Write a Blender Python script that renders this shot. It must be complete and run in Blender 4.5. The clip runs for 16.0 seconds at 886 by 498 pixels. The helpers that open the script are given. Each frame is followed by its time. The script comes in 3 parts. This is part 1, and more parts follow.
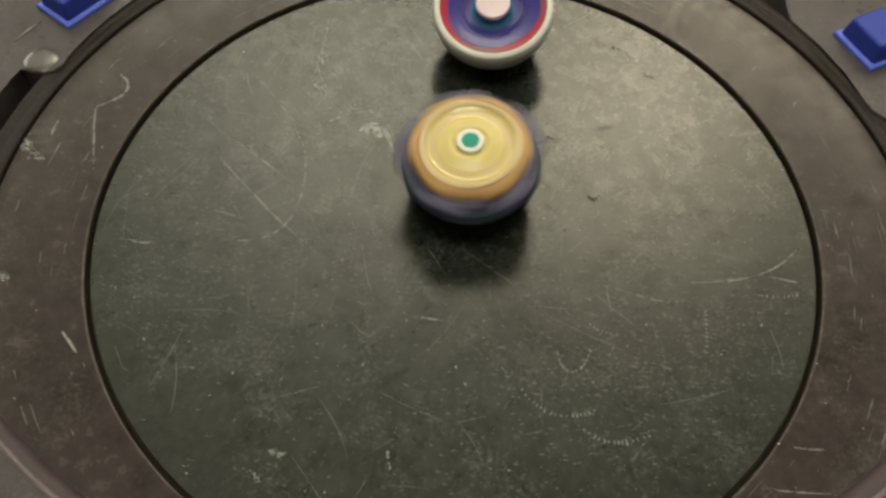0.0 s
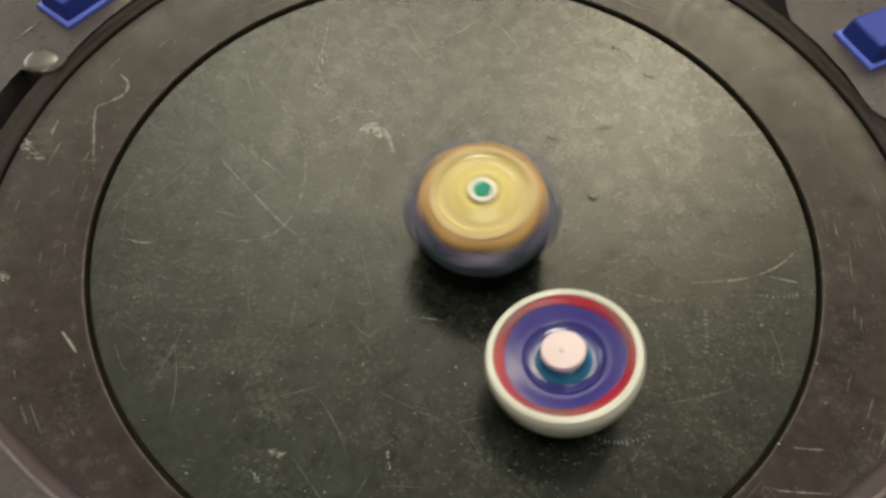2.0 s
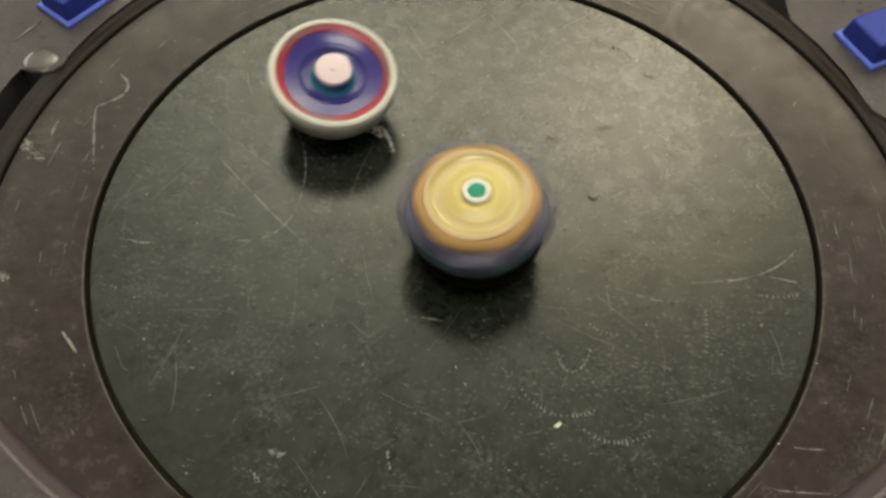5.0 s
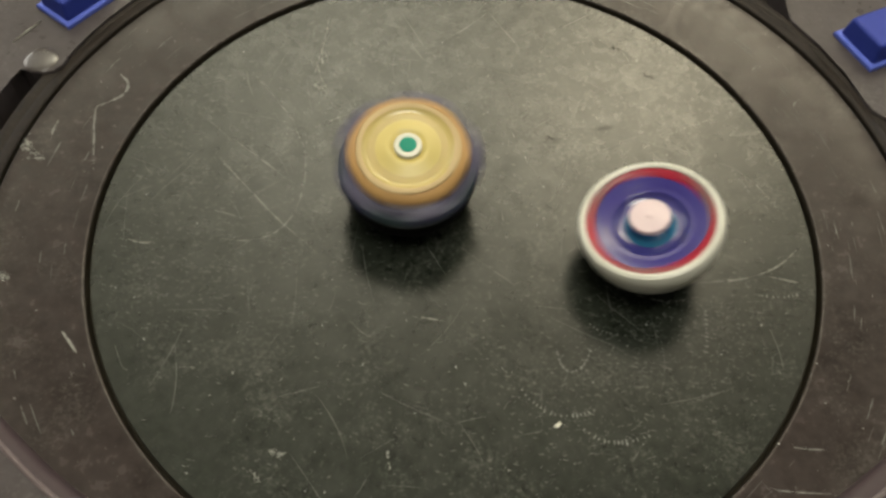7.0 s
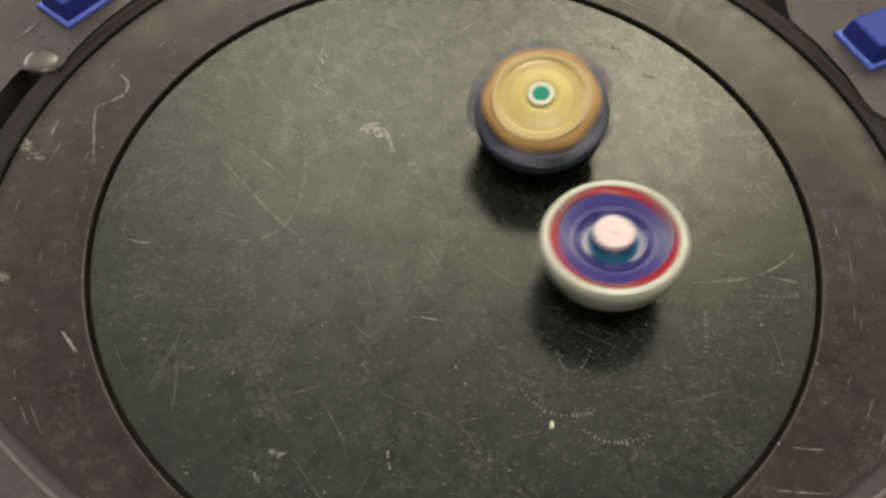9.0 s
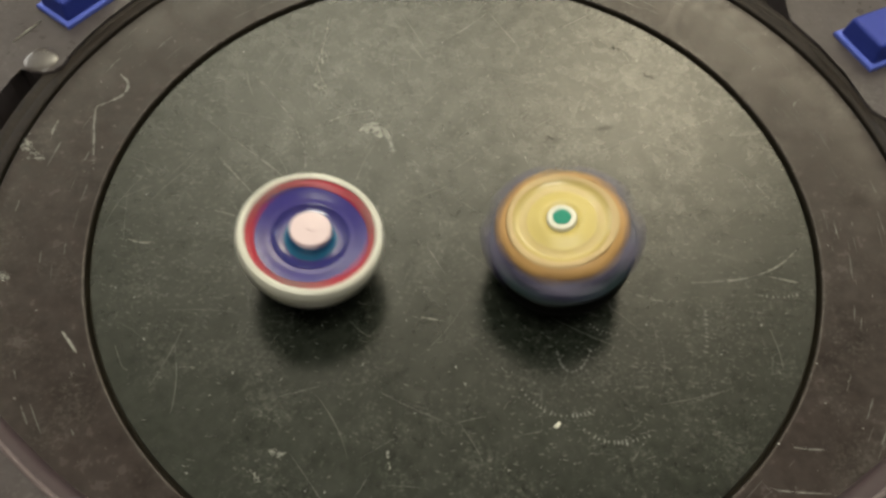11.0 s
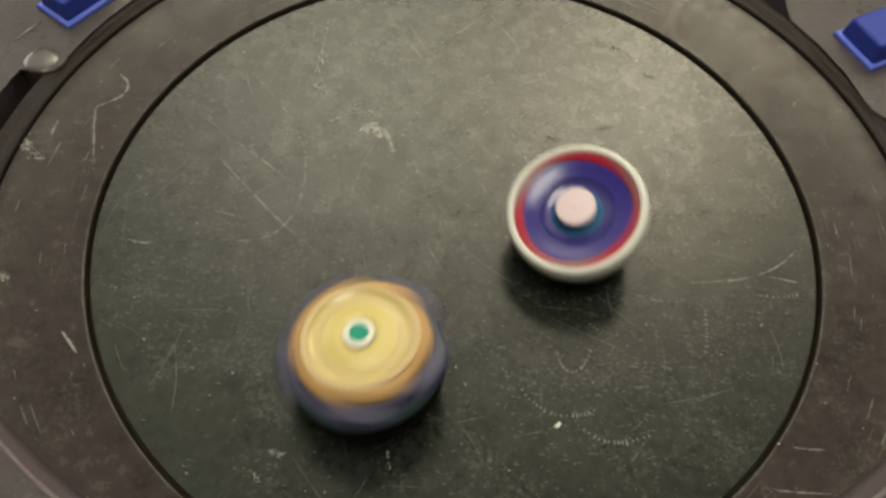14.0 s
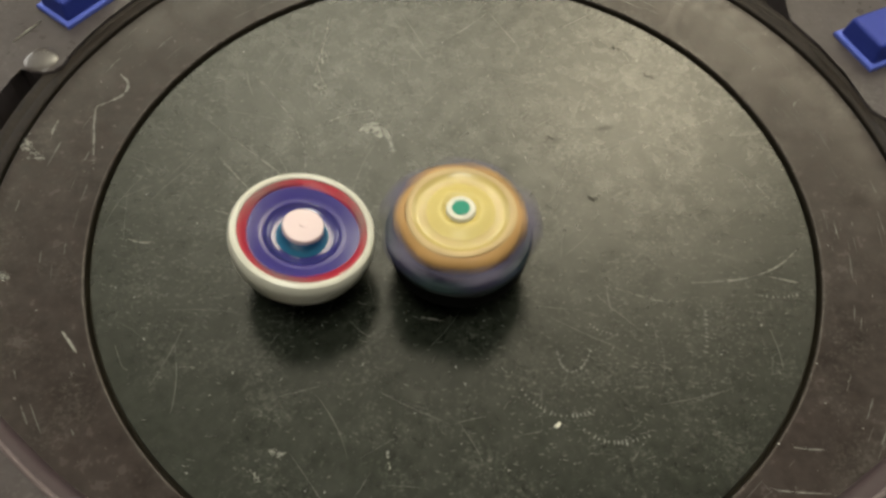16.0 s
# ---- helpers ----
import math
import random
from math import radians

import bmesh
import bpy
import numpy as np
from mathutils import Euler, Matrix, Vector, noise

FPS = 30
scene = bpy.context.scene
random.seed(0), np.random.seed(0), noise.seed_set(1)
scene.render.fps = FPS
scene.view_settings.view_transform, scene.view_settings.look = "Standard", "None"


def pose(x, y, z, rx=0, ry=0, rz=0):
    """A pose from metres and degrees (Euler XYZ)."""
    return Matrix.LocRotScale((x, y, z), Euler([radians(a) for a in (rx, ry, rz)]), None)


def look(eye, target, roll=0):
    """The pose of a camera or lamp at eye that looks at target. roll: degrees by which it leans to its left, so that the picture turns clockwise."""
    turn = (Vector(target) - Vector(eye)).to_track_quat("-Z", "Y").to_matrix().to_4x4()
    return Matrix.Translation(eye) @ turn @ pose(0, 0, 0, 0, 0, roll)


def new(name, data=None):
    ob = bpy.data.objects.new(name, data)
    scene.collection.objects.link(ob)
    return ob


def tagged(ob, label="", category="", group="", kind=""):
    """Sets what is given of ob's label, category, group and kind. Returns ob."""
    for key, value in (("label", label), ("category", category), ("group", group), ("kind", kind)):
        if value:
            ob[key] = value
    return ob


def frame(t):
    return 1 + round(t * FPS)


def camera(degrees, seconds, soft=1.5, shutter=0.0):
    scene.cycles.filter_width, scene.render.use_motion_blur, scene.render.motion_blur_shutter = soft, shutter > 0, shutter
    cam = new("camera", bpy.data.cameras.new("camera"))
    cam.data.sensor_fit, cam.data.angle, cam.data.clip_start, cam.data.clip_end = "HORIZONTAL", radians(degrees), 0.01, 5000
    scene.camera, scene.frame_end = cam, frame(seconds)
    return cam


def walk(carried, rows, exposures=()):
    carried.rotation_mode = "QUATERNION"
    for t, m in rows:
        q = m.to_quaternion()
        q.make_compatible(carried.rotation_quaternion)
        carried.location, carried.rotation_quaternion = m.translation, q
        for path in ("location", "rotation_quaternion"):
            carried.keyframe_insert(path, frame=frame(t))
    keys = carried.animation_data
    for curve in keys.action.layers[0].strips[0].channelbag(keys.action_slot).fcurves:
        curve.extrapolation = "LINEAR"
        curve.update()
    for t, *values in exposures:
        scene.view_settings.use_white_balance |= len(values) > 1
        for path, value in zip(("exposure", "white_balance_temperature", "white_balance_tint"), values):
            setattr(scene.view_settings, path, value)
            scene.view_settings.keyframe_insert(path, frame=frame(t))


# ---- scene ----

------------------------------------------------------------

> [Requirement]
Without including any picture, repeat the data exactly.

> [Task response]
Write a Blender Python script that renders this shot. It must be complete and run in Blender 4.5. The clip runs for 16.0 seconds at 886 by 498 pixels. The helpers that open the script are given. Each frame is followed by its time. The script comes in 3 parts. This is part 1, and more parts follow.
0.0 s
2.0 s
5.0 s
7.0 s
9.0 s
11.0 s
14.0 s
16.0 s
# ---- helpers ----
import math
import random
from math import radians

import bmesh
import bpy
import numpy as np
from mathutils import Euler, Matrix, Vector, noise

FPS = 30
scene = bpy.context.scene
random.seed(0), np.random.seed(0), noise.seed_set(1)
scene.render.fps = FPS
scene.view_settings.view_transform, scene.view_settings.look = "Standard", "None"


def pose(x, y, z, rx=0, ry=0, rz=0):
    """A pose from metres and degrees (Euler XYZ)."""
    return Matrix.LocRotScale((x, y, z), Euler([radians(a) for a in (rx, ry, rz)]), None)


def look(eye, target, roll=0):
    """The pose of a camera or lamp at eye that looks at target. roll: degrees by which it leans to its left, so that the picture turns clockwise."""
    turn = (Vector(target) - Vector(eye)).to_track_quat("-Z", "Y").to_matrix().to_4x4()
    return Matrix.Translation(eye) @ turn @ pose(0, 0, 0, 0, 0, roll)


def new(name, data=None):
    ob = bpy.data.objects.new(name, data)
    scene.collection.objects.link(ob)
    return ob


def tagged(ob, label="", category="", group="", kind=""):
    """Sets what is given of ob's label, category, group and kind. Returns ob."""
    for key, value in (("label", label), ("category", category), ("group", group), ("kind", kind)):
        if value:
            ob[key] = value
    return ob


def frame(t):
    return 1 + round(t * FPS)


def camera(degrees, seconds, soft=1.5, shutter=0.0):
    scene.cycles.filter_width, scene.render.use_motion_blur, scene.render.motion_blur_shutter = soft, shutter > 0, shutter
    cam = new("camera", bpy.data.cameras.new("camera"))
    cam.data.sensor_fit, cam.data.angle, cam.data.clip_start, cam.data.clip_end = "HORIZONTAL", radians(degrees), 0.01, 5000
    scene.camera, scene.frame_end = cam, frame(seconds)
    return cam


def walk(carried, rows, exposures=()):
    carried.rotation_mode = "QUATERNION"
    for t, m in rows:
        q = m.to_quaternion()
        q.make_compatible(carried.rotation_quaternion)
        carried.location, carried.rotation_quaternion = m.translation, q
        for path in ("location", "rotation_quaternion"):
            carried.keyframe_insert(path, frame=frame(t))
    keys = carried.animation_data
    for curve in keys.action.layers[0].strips[0].channelbag(keys.action_slot).fcurves:
        curve.extrapolation = "LINEAR"
        curve.update()
    for t, *values in exposures:
        scene.view_settings.use_white_balance |= len(values) > 1
        for path, value in zip(("exposure", "white_balance_temperature", "white_balance_tint"), values):
            setattr(scene.view_settings, path, value)
            scene.view_settings.keyframe_insert(path, frame=frame(t))


# ---- scene ----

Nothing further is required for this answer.